Marginally, in some cases. The casting tolerance can be slightly better, the finish adhesion slightly more durable. The difference is small enough that most homeowners cannot detect it in normal use over a 10-year period.

What about solid brass vs zinc alloy?

Solid brass weighs more, ages with a real patina, and lasts decades. Zinc alloy with brass plating is lighter, can develop chips at corners over years, and looks slightly less premium up close. Solid brass is worth a small upcharge if available; mid-tier solid brass at $8-12 is the sweet spot.

How important is screw quality?

More than you'd think.

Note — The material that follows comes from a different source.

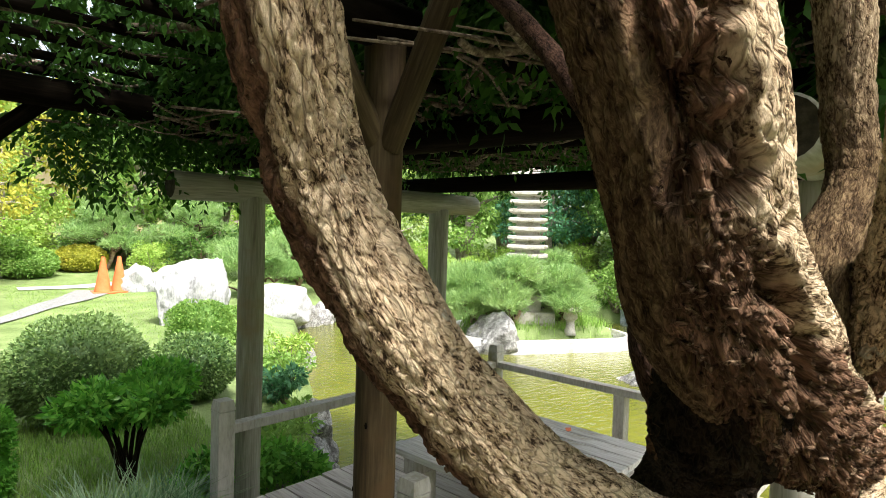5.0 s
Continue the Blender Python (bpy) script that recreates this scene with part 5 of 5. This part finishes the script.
for k, (x, y) in enumerate(((2.62, 15.1), (2.95, 15.2))):
    z = on_land(x, y)
    cone = thing("traffic_cone", (x, y, z), "plain orange traffic cone on the lawn", "traffic cone", "orange cones")
    v, f, u = tube_arrays([(x, y, z + 0.03, 0.19), (x, y, z + 0.06, 0.165), (x, y, z + 0.4, 0.10), (x, y, z + 0.74, 0.042), (x, y, z + 0.78, 0.03)], 18, 18)
    link("body", quads_mesh("body", v, f, u), M_CONE, cone)
    part("foot", box_bm((0.42, 0.42, 0.035), 0.01, pose(x, y, z + 0.018, 0, 0, 20 * k)), M_CONE, cone)
bx, by = 3.6, 21.0
bz = on_land(bx, by)
bench = thing("stone_bench", (bx, by, bz), "plain wooden plank bench on the far lawn", "bench")
part("seat", box_bm((2.0, 0.5, 0.1), 0.02, pose(bx, by, bz + 0.45, 0, 0, 8)), M_STAKE, bench)
for s in (-0.7, 0.7):
    part("leg", box_bm((0.2, 0.4, 0.44), 0.02, pose(bx + s, by + s * 0.14, bz + 0.2, 0, 0, 8)), M_STONE, bench)
hx, hy = 8.8, 45.0
house = thing("garden_house", (hx, hy, 0), "tan plaster house with a grey tiled roof beyond the garden", "house")
part("wall", box_bm((9.0, 5.0, 6.4), 0.02, pose(hx, hy, 3.1, 0, 0, 10)), M_WALL, house)
for s in (-3, 0, 3):
    part("window", box_bm((1.5, 0.1, 1.3), 0.02, pose(hx + s * 0.985 + 0.43, hy + s * 0.17 - 2.5, 4.8, 0, 0, 10)), M_STEEL, house)
bm = bmesh.new()
bmesh.ops.create_cone(bm, cap_ends=True, segments=4, radius1=7.4, radius2=2.4, depth=2.4, matrix=pose(hx, hy, 7.4, 0, 0, 55) @ Matrix.Diagonal((1, 1, 1, 1)))
part("roof", bm, M_ROOF, house)
strip("lawn_path", [(1.2, 16.3), (2.6, 16.7), (4.5, 17.2), (7.5, 18.5)], [(1.2, 15.8), (2.6, 16.1), (4.5, 16.6), (7.8, 17.8)], M_PATH, 0.02, "pale garden path crossing the lawn", "path", 20, 3)
# poles that prop the leaning pine
prop2 = thing("pine_props", (6.3, -1.5, -0.4), "tawny bamboo poles propping the old pine", "tree support")
log_part("pole", (5.9, -0.7, -0.5), (6.3, -1.75, 0.75), 0.05, M_STAKE, prop2, 200)
log_part("pole", (5.6, -1.0, 0.05), (7.2, -1.5, 0.15), 0.04, M_STAKE, prop2, 201)
log_part("pole", (5.3, -0.9, -0.12), (6.9, -1.9, 0.35), 0.035, M_STAKE, prop2, 202)
# bent iron hook on the stump
v, f, u = tube_arrays([(0.845, 0.80, 1.39, 0.0022), (0.88, 0.785, 1.395, 0.0022), (0.898, 0.78, 1.39, 0.0022), (0.901, 0.78, 1.37, 0.0022)], 14, 8)
tagged(link("iron_hook", quads_mesh("iron_hook", v, f, u), M_STEEL), "thin bent iron hook stuck in the stump", "hook")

Cheap pulls often come with cheap zinc screws that strip when installed in dense cabinet wood. Buying separate stainless or hardened screws ($10 for a kitchen-set) is worth doing regardless of pull tier.

What about cup pulls vs knobs vs bar pulls?

Personal preference primarily. Bar pulls (4-12 inch) read modern. Cup pulls read shaker/farmhouse. Knobs read traditional. Functional difference is small; aesthetic match to overall kitchen is what matters.

Smart Cart's recommendation?

Mid-tier solid brass or solid metal pulls in the Buy list for most kitchen scenarios. Designer pulls in the Skip list with the markup math (25 pulls × $30 markup = $750 saved). Cheapest plastic-coated pulls also in the Skip list — quality difference vs solid metal is real.